Though advanced yogi gravitate to its higher stages, like Raga, the most modest promises of Hatha are impressive enough for me. 

Monday, November 15, 2010

Health Advocate Wanted

In the area of preventive medicine I have found another concept deviation:

My breast cancer ordeal, mentioned earlier, did not end in 2007. The next year mammogram discovered suspicious calcifications in my other breast. I had another biopsy and, thank God, they were non-cancerous!

For me it meant that while the initial tests were lacking precision (well, this is the path of progress) I, in fact, was healthy.
Feeling encouraged, pretty much as the lady on the picture above, I came to my surgeon for a follow up.
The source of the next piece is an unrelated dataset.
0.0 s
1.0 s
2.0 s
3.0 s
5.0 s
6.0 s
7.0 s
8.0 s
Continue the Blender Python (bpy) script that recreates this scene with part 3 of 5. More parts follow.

He recommended me to start taking Tamoxifen as a preventive measure:

- It is proven to reduce the risk of breast cancer up to 40%.
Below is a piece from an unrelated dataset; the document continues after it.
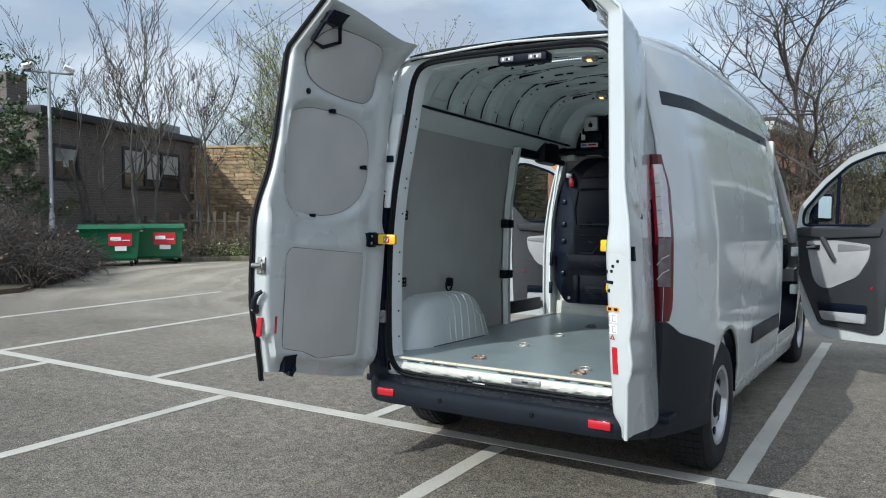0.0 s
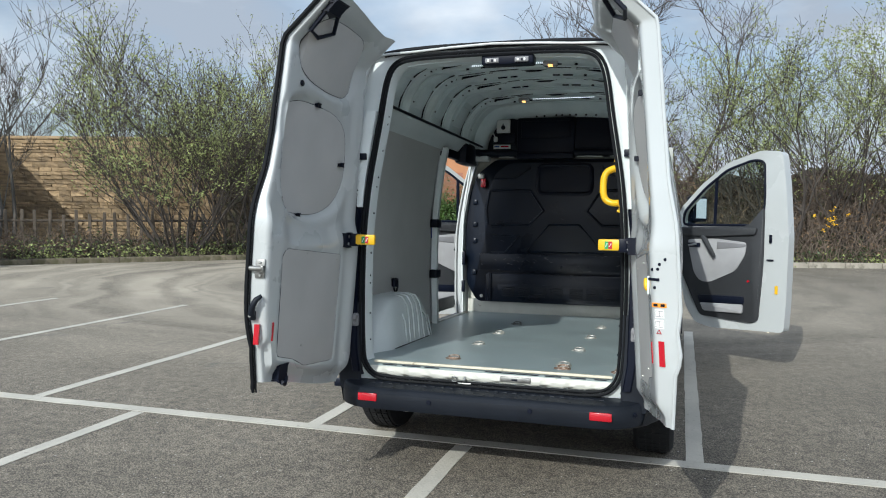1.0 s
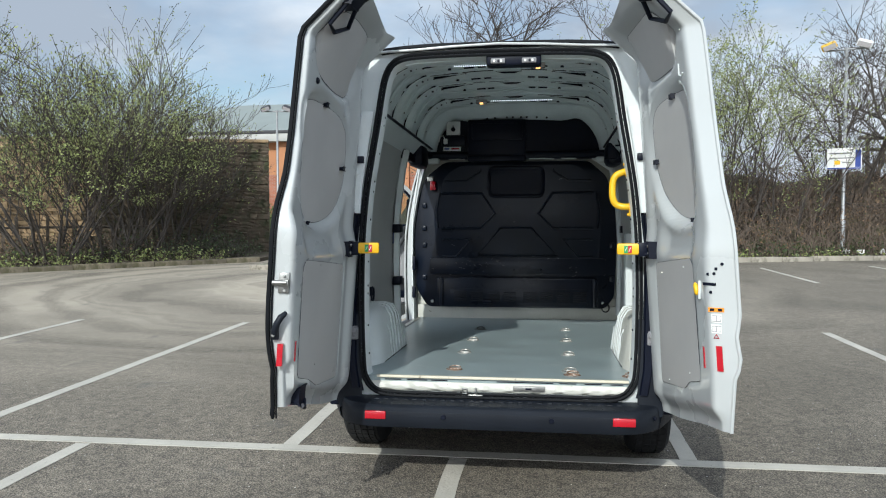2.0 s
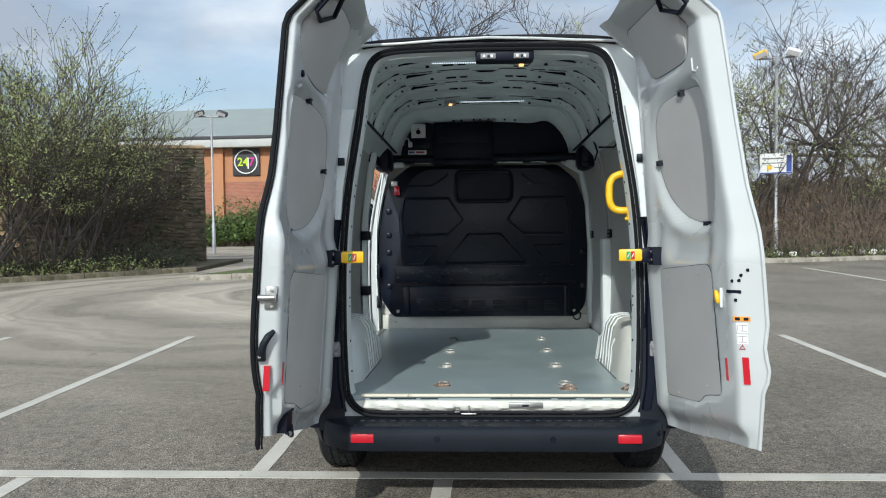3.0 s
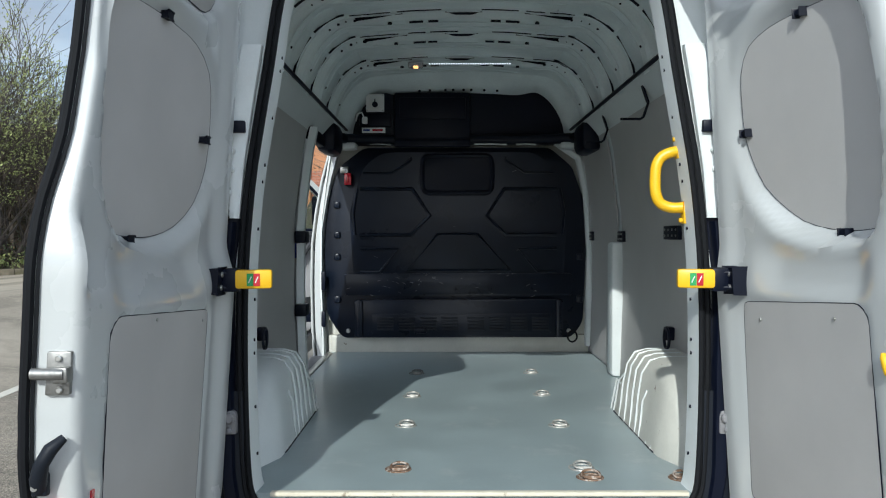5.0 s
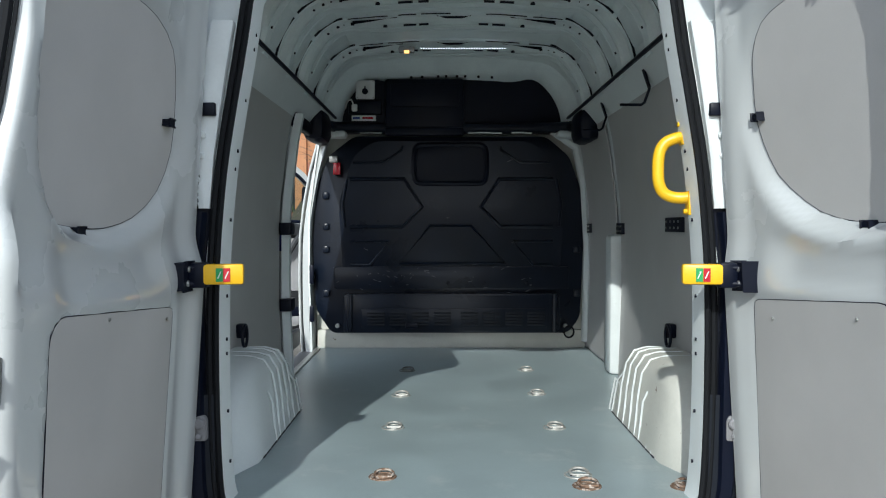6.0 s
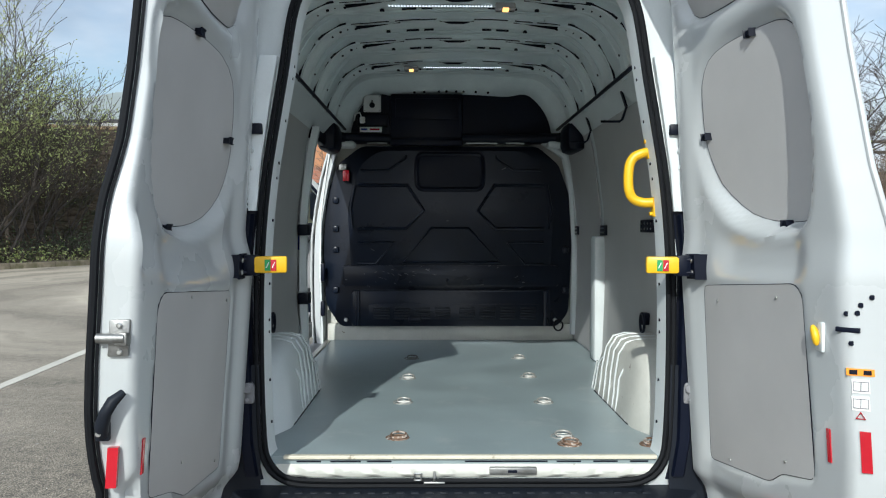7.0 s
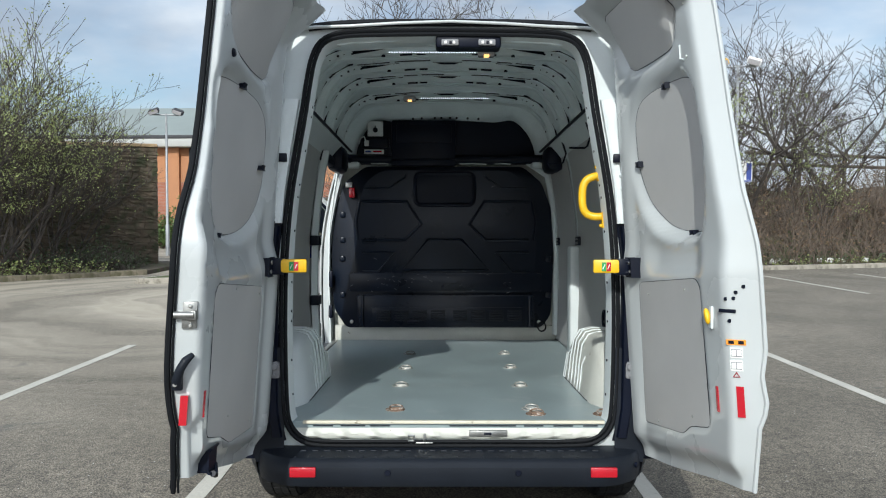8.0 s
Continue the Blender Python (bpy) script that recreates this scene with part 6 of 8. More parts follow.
# ---- cab doors and the slid-back side door ----
def build_cab_door(s):
    """Front door swung open on its front hinge; u runs from the hinge outwards."""
    o, e = Vector((s * 0.885, 3.78, 0)), Vector((s * 0.843, -0.537, 0))
    out = Vector((s * 0.537, 0.843, 0))

    def P(u, z, d=0.0):
        return o + e * u + out * d + Vector((0, 0, z))

    shell = [(0.10, 0.60), (0.20, 0.46), (0.35, 0.425), (1.03, 0.445), (1.045, 0.70), (1.055, 1.25), (1.02, 1.70), (0.985, 1.965), (0.80, 1.985), (0.50, 1.90), (0.25, 1.72), (0.03, 1.50), (0.0, 1.30), (0.02, 0.95)]
    window = [(0.05, 1.345), (0.82, 1.345), (0.835, 1.60), (0.825, 1.895), (0.72, 1.91), (0.48, 1.835), (0.27, 1.68), (0.06, 1.47)]
    bm = bmesh.new()
    so, wi = rounded(shell, 0.04, 3), rounded(window, 0.05, 3)
    outer_b, outer_a = [bm.verts.new(P(u, z, 0.10)) for u, z in so], [bm.verts.new(P(u, z, 0.0)) for u, z in so]
    win_a, win_b = [bm.verts.new(P(u, z, 0.015)) for u, z in wi], [bm.verts.new(P(u, z, 0.085)) for u, z in wi]

    def bridge(p, q):
        n = len(p)
        for i in range(n):
            bm.faces.new((p[i], p[(i + 1) % n], q[(i + 1) % n], q[i]))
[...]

I realized that apparently, in his eyes I was a patient who had twice  required a second test – i.e., a representative of the elevated-risk statistic group. 
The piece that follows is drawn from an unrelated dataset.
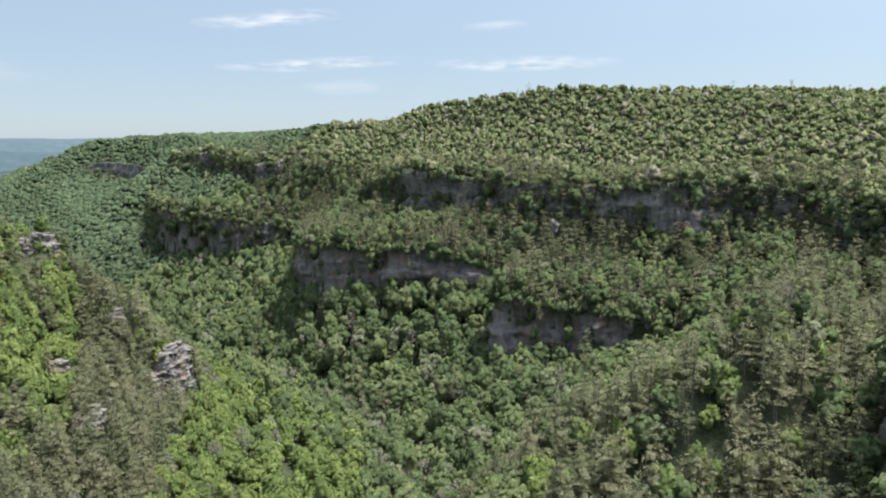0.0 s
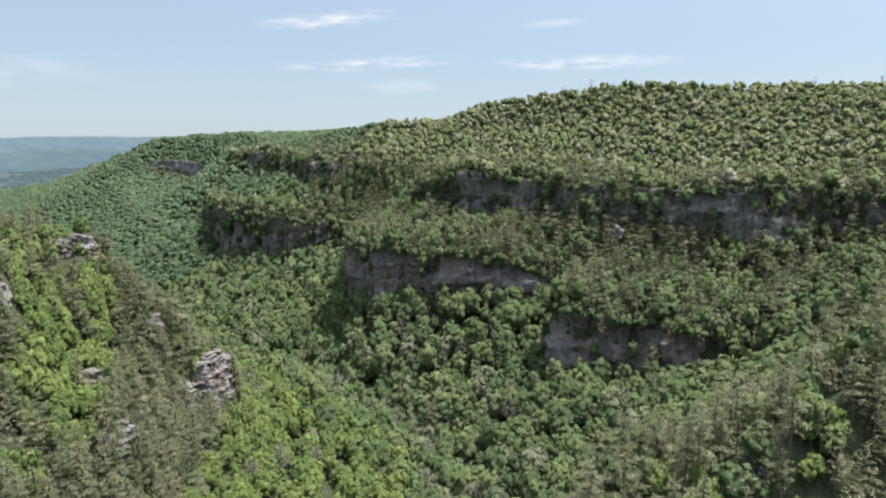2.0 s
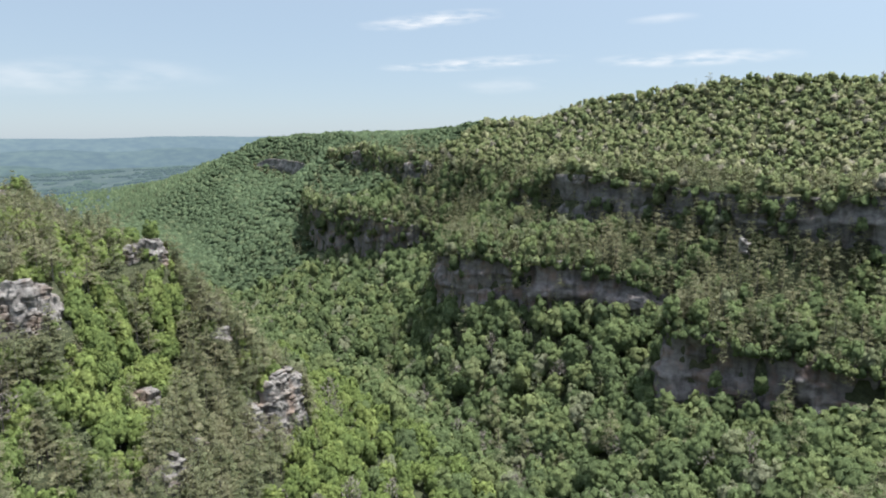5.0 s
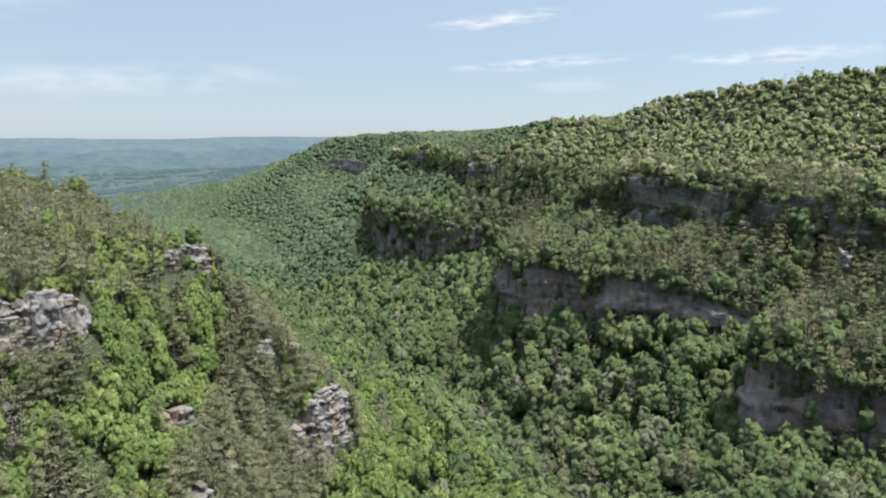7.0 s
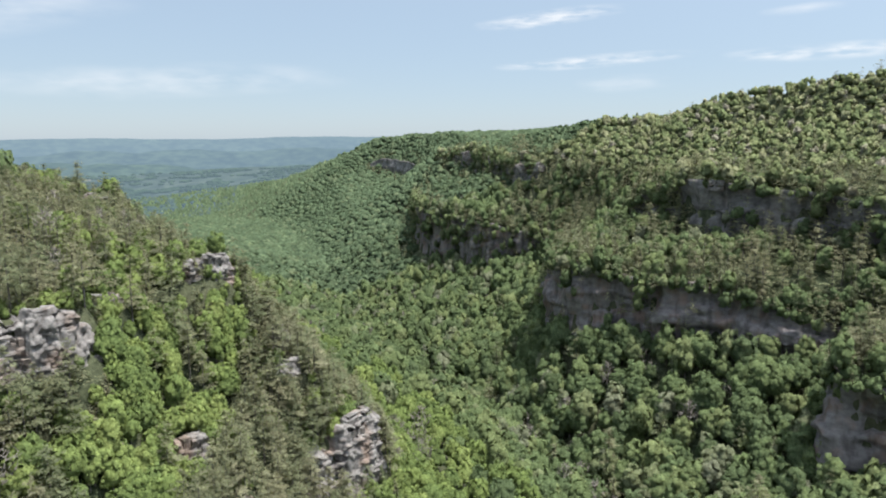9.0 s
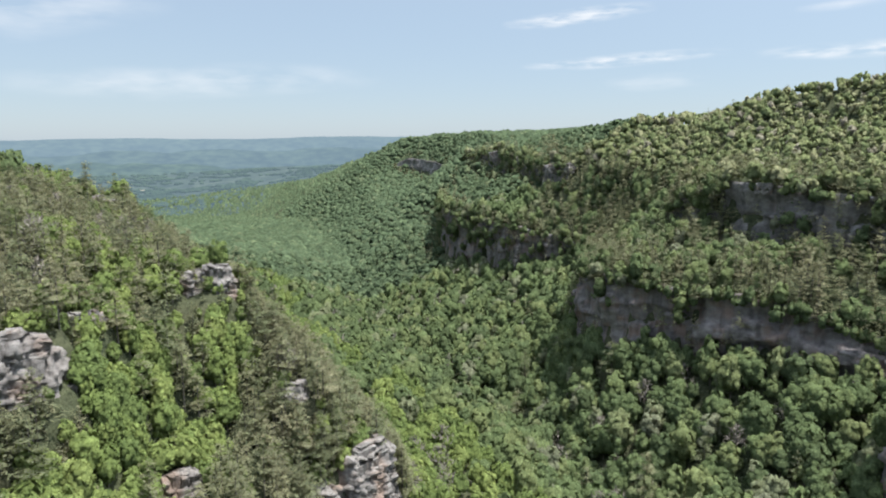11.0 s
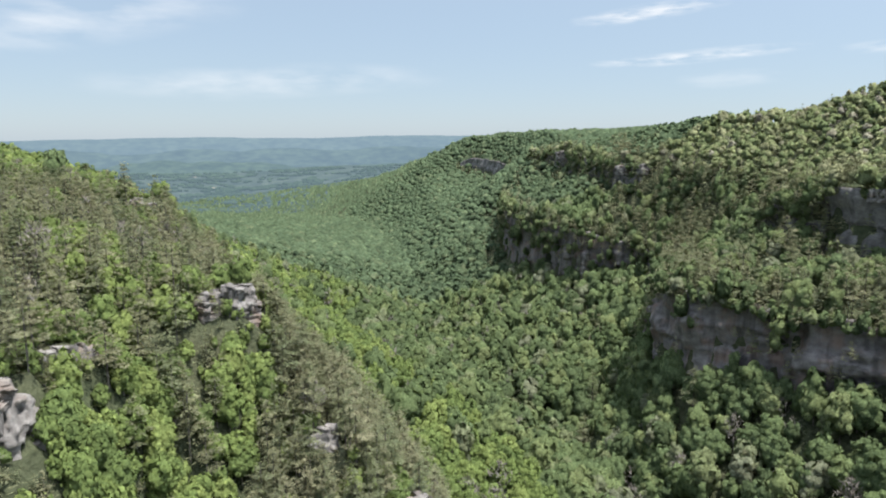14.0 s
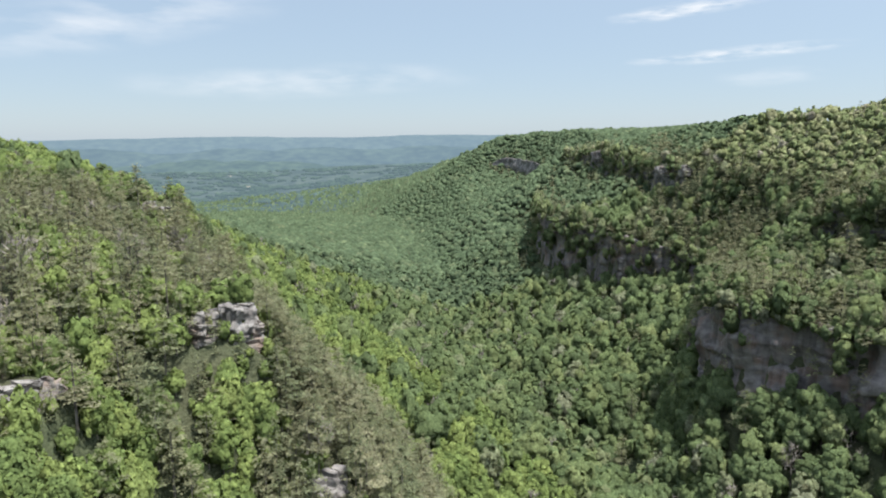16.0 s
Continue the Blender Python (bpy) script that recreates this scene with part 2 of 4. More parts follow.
# Slopes, benches and crests: x, y, height of the ground.
THALWEG = [(70, 60, 66), (20, 40, 66), (14, 90, 62), (42, 140, 58), (40, 172, 56), (34, 205, 55), (14, 250, 54), (-10, 290, 52), (-48, 350, 47), (-105, 480, 42), (-190, 700, 36),
           (-380, 1130, 8), (-640, 1440, -18), (-1000, 1690, -36), (-1500, 2000, -52)]
VALLEY_EAST = [(55, 196, 66), (42, 228, 67), (22, 250, 68), (-8, 355, 64), (-44, 470, 68), (-110, 640, 72), (-170, 800, 72), (-270, 1120, 80)]
BENCH = [(-46, 620, 119), (-10, 500, 118), (14, 445, 117), (32, 408, 114), (44, 360, 112), (46, 300, 111), (57, 264, 113), (78, 246, 112), (100, 222, 111), (112, 200, 104), (130, 196, 105), (140, 180, 104)]
CREST = [(20, 760, 153.5), (50, 560, 155.5), (62, 450, 157.5), (84, 416, 157.5), (100, 378, 166.5), (118, 350, 169.5), (150, 322, 173.5), (200, 298, 173.5), (262, 262, 171.5), (340, 210, 164), (460, 130, 147.5)]
RIB = [(63, 291, 121), (52, 301, 115), (39, 314, 109), (29, 326, 103)]
HILLSIDE = [(10, 560, 141), (34, 440, 140), (64, 350, 139), (92, 270, 137), (143, 242, 138), (190, 200, 141), (250, 120, 144)]
BEHIND = [(0, 1000, 156.5), (120, 700, 160.5), (240, 480, 157.5), (360, 400, 163.5), (620, 300, 153.5)]
FAR_RIM = [(-40, 740, 150), (-80, 900, 155), (-150, 1080, 152), (-222, 1240, 148), (-258, 1324, 146), (-323, 1402, 122), (-395, 1487, 101), (-483, 1564, 79), (-576, 1638, 55), (-717, 1743, 24), (-868, 1790, -4), (-1060, 1830, -24), (-1400, 2050, -44)]
SPUR_TOP = [(146, 136, 112), (104, 104, 117), (76, 86, 117), (58, 84, 109), (44, 88, 97)]
LEFT_RIM = [(-70, 40, 124), (-62, 100, 125), (-59, 140, 125), (-66, 162, 130.5), (-86, 196, 127), (-112, 226, 131), (-150, 262, 133.5), (-210, 300, 137.5), (-320, 380, 141.5)]
LEFT_TOP = [(-110, 60, 134), (-104, 140, 136.5), (-134, 205, 139), (-200, 240, 140.5), (-300, 300, 144.5), (-420, 340, 147.5)]
LEFT_MID = [(-44, 60, 108), (-40, 104, 108), (-36, 146, 103), (-33, 160, 105)]
LEFT_LOW = [(-14, 60, 84), (-16, 120, 86), (-8, 154, 79), (-4, 176, 73), (-26, 214, 77), (-60, 242, 83), (-128, 340, 83), (-152, 414, 68), (-220, 520, 62), (-330, 760, 48)]
LEFT_NOSE = [(-106, 222, 131), (-76, 200, 126), (-53, 180, 121.5), (-42, 188, 108), (-30, 185, 99), (-17, 175, 88), (-6, 166, 77)]
WEST_VALLEY = [(-470, 640, 50), (-600, 800, 30), (-760, 1000, 8), (-1000, 1400, -25)]
LEFT_BACK = [(-98, 262, 101), (-145, 305, 112), (-225, 355, 116), (-360, 480, 108)]
SPUR_SOUTH = [(56, 52, 108), (100, 44, 118), (160, 20, 122)]
HILL_MID = [(96, 340, 153), (114, 326, 155), (142, 298, 157), (188, 272, 161), (260, 200, 158), (340, 120, 150)]
PLAIN = [(-4600, 1200, -60), (-4600, 4600, -75), (-1400, 2500, -58), (-800, 4700, -75), (0, 3000, -40), (0, 4700, -75), (900, 4700, -75), (-2000, 1600, -55), (-1400, 1000, -20)]
RIM_EAST = [(700, 4600, -70), (300, 2500, 60), (200, 1600, 130), (2500, 2500, 100), (4600, 4600, 0), (4600, -400, 100), (1500, 200, 150), (800, -300, 140)]
SOUTH = [(-4600, -400, 100), (-1200, -300, 130), (-300, -200, 140), (-60, -200, 110), (20, -200, 80), (120, -150, 116), (300, -200, 136)]


SHOULDER = [(24, 172, 66), (16, 190, 67.5), (7.5, 206, 68), (-5, 225, 68.5), (-14, 239, 69), (-33, 263, 69.5), (-56, 294, 68), (-86, 328, 66), (-118, 368, 62)]
# Rock outcrops: x, y, middle height, width, height, depth, heading of the face, paleness
OUTCROPS = [(-19.2, 157.5, 98, 15.0, 12.5, 5, 60, 1), (-43.5, 163, 128.4, 7.0, 6.4, 4, 45, 1), (-48.5, 126, 126.8, 12.5, 9.0, 5, 50, 1), (-49, 140, 127.5, 5.5, 3.0, 3, 60, 1),
            (-27, 123, 101, 4.5, 7.0, 3, 70, 1), (-29, 159, 112, 4.0, 2.2, 3, 60, 1), (-106, 222, 134, 12.0, 4.6, 4, 45, 1), (-27, 105, 94, 5.0, 7.0, 4, 70, 1),
            (-36, 139, 107, 4.0, 3.5, 3, 60, 1), (-27, 135, 100, 4.5, 6.5, 3, 60, 1), (-48, 166, 126.5, 3.6, 3.4, 3, 60, 1),
            (-29.5, 593, 139, 8.0, 6.0, 5, 20, 1), (12, 462, 135, 6.0, 3.6, 4, 10, 1), (22, 446, 136, 5.0, 3.4, 4, 10, 1), (72, 277, 137, 4.0, 1.0, 2, -20, 1),
            (143, 194, 122, 3.2, 1.8, 2, -40, 1), (103, 212, 122, 1.8, 2.4, 2, -20, 1), (-5, 417, 89, 3.6, 14.0, 3, 0, 1), (131, 193, 109.5, 2.6, 1.6, 2, -40, 1)]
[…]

As usual I made a research and learned that Tamoxifen is a drug that interferes with the activity of the female hormone - estrogen. The majority of trustworthy Internet sites promote Tamoxifen’s benefits as cancer treatment. Its side-effects are commonly evaluated as minor, such as: blood clots, strokes and cataracts, hot flashes, vaginal dryness or discharge, joint pain, leg cramps, depression, fatigue, difficulty in breathing, nausea and weight loss, etc.

Not a big deal, right?

The array of menopausal symptoms made me wonder if the aging body itself regulates estrogen in a similar fashion and what happens to this natural mechanism when the hormonal substitute is introduced: do they join forces or neutralize each other? 

Another website offered the following information:
If you have had breast cancer, you have an increased risk of endometrial cancer. Tamoxifen makes the risk of endometrial cancer a bit higher. The longer you take Tamoxifen, the higher your risk of developing a Tamoxifen-related endometrial cancer.

            http://www.breastcancer.org/treatment/hormonal/side_effects/tamoxifen.jsp

It made me think for a while, which cancer I should prefer.

But all in all the most respectable sources, such as the National Cancer Institute (www.Cancer.gov) agreed that
“The benefits of Tamoxifen as a treatment for breast cancer are firmly established and far outweigh the potential risks.”

I made a decision not to take the drug mostly because hormonal intervention was not coherent with my idea of preventive medicine.  The information I quote below was found months later. It just confirmed the validity of my uneducated concerns and proved that we must question such things:
In 1992 the Lancet published a review of a number of studies in which a total of 30,000 breast cancer patients were randomly assigned either to take Tamoxifen or not.
Virtually all women who take it become resistant within five years. A recent randomized controlled study showed that Tamoxifen reached its maximum protective effect on breast tissue with women who took it for five years. Taking it for five more years didn't offer any more protection, and may actually have caused more cancers. In other words, after a while the breast cells become resistant to Tamoxifen and actually start to be fed by it. (Love MD, Susan, Dr. Susan Love's Hormone Book, Random House, New York, 1997, page 264)
Tamoxifen A Major Medical Mistake? by Sherrill Sellman, Extracted from Nexus Magazine, Volume 5, #4 (June - July 1998) ://www.all-natural.com/tamox.html

It looks like the only constructive conclusion to a story like this must be “become a pro-active, responsible patient, do your research, do not rely passively on the wisdom of others…”

In fact, taking control of your health is a strong trend nowadays  promoted even on one of the Oprah’s shows:

The famous   Dr. Oz had demonstrated the long list of questions one should always ask a doctor.  In serious cases he suggested getting a health advocate – i.e. a special person, better with medical and legal (!?) background who could accompany patient on important doctor’s visits. Such companion would be better equipped to convey these questions than an overwhelmed and emotional patient.

Though trying to be pro-active myself, I feel neither smart, no lucky. The Dr. Oz’s advice makes me sad.

How many people can afford a quality health advocate, and how many more helpers a patient will eventually need to communicate with advancing medicine?